Mangrum had an uncle in California who owned a ZENN (Zero Emissions No Noise) electric vehicle — a converted diesel-fuel car. Intrigued, he went looking for a ZENN of his own and found a shiny blue model — a little two-seater with some trunk space in the back — on eBay for $6000.
The car runs on six car batteries. It’s quiet when it starts up. And it tops out at 40 miles per hour, which is just fine for the city streets if not quite highway grade. “I did accidentally take it on 95 going to the bus once,” Mangrum says, with a grin. “I had no business being there.”
McPeake says she was skeptical when her husband was eyeing the car online: “He said, ‘It has a heating system,’ and I said, ‘Yeah right.’ ” But it does have a heating system — even if it feels a bit like a hair dryer — and she’s warmed up to the car. It’s even made it through a couple of snowstorms.

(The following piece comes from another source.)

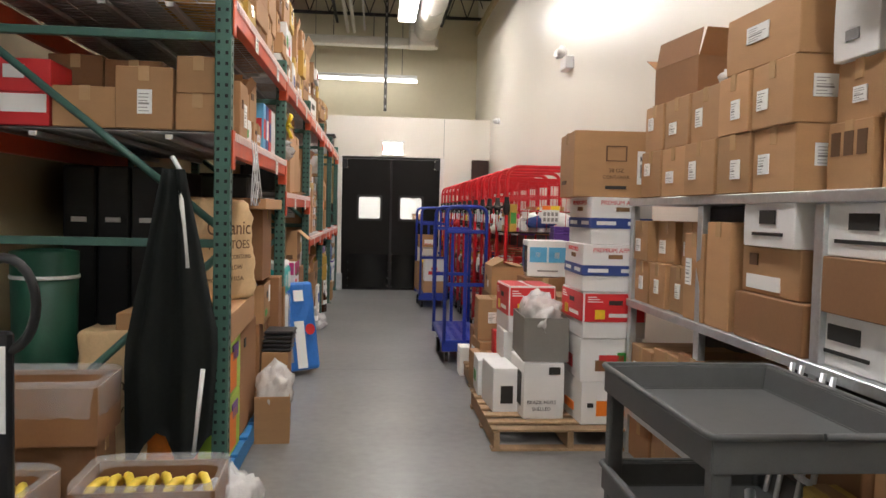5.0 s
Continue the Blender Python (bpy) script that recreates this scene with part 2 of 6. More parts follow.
def lathe(bm, prof, seg=16, x=0, y=0, z=0):
    rings = []
    for r, h in prof:
        rings.append([bm.verts.new((x + r * math.cos(2 * math.pi * k / seg), y + r * math.sin(2 * math.pi * k / seg), z + h)) for k in range(seg)])
    for a, b in zip(rings, rings[1:]):
        for k in range(seg):
            f = bm.faces.new((a[k], a[(k + 1) % seg], b[(k + 1) % seg], b[k]))
            f.smooth = True
    bm.faces.new(rings[0][::-1])
    bm.faces.new(rings[-1])
    return bm


def rounded(pts, r, n=5):
    """The corners of a polyline rounded by arcs."""
    pts = [Vector(p) for p in pts]
    out = [pts[0]]
    for a, b, c in zip(pts, pts[1:], pts[2:]):
        u, w = (a - b).normalized(), (c - b).normalized()
        p, q = b + u * r, b + w * r
        for i in range(n + 1):
            t = i / n
            out.append(p.lerp(b, t).lerp(b.lerp(q, t), t))
    out.append(pts[-1])
    return out


def mesh_of(name, bm, material):
    me = bpy.data.meshes.new(name)
    bm.normal_update()
    bm.to_mesh(me)
    bm.free()
    me.materials.append(material)
    return me


def part(name, bm, material, parent, label=""):
    me = bm if isinstance(bm, bpy.types.Mesh) else mesh_of(name, bm, material)
    ob = new(name, me)
    ob.parent = parent
    if label:
        tagged(ob, label)
    return ob


def thing(name, label, category, m=None, group=""):
    ob = new(name)
    ob.empty_display_size = 0.1
    if m is not None:
        ob.matrix_basis = m
    return tagged(ob, label, category, group)


def solid(name, bm, material, label="", category="", kind="", group=""):
    return tagged(new(name, mesh_of(name, bm, material)), label, category, group, kind)


def words(text, size, material, parent, m, name="lettering"):
    cu = bpy.data.curves.new(name, "FONT")
    cu.body, cu.size, cu.extrude, cu.align_x, cu.align_y = text, size, 0.0008, "CENTER", "CENTER"
    tmp = bpy.data.objects.new("tmp", cu)
    scene.collection.objects.link(tmp)
    bpy.context.view_layer.update()
    me = bpy.data.meshes.new_from_object(tmp.evaluated_get(bpy.context.evaluated_depsgraph_get()))
    bpy.data.objects.remove(tmp)
    me.materials.clear()
    me.materials.append(material)
    ob = new(name, me)
    ob.parent = parent
    ob.matrix_basis = m
    return ob


# turns that lay lettering on a face whose outward normal is named
FACE = {"-y": (90, 0, 0), "+x": (90, 0, 90), "-x": (90, 0, -90), "+y": (90, 0, 180), "+z": (0, 0, 0)}
MADE = {}


def once(key, m, build):
    """The first of a kind is built, later ones are copies of it."""
    if key in MADE:
        return copy_thing(MADE[key], m)
    ob = build()
    ob.matrix_basis = m
    MADE[key] = ob
    return ob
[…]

This is a second car for a family that can afford one. It is a commuter vehicle that wouldn’t suffice on its own, but takes the Mangrum-McPeake clan most of the places it needs to go — the Whole Foods down the road, a monastery in Cumberland where the dogs, Pepper and Alice, like to run.
And with little else like it on the road, the car comes with another, less tangible perk. “I’ve never had a trendy vehicle before,” McPeake says, “and this one turns heads.”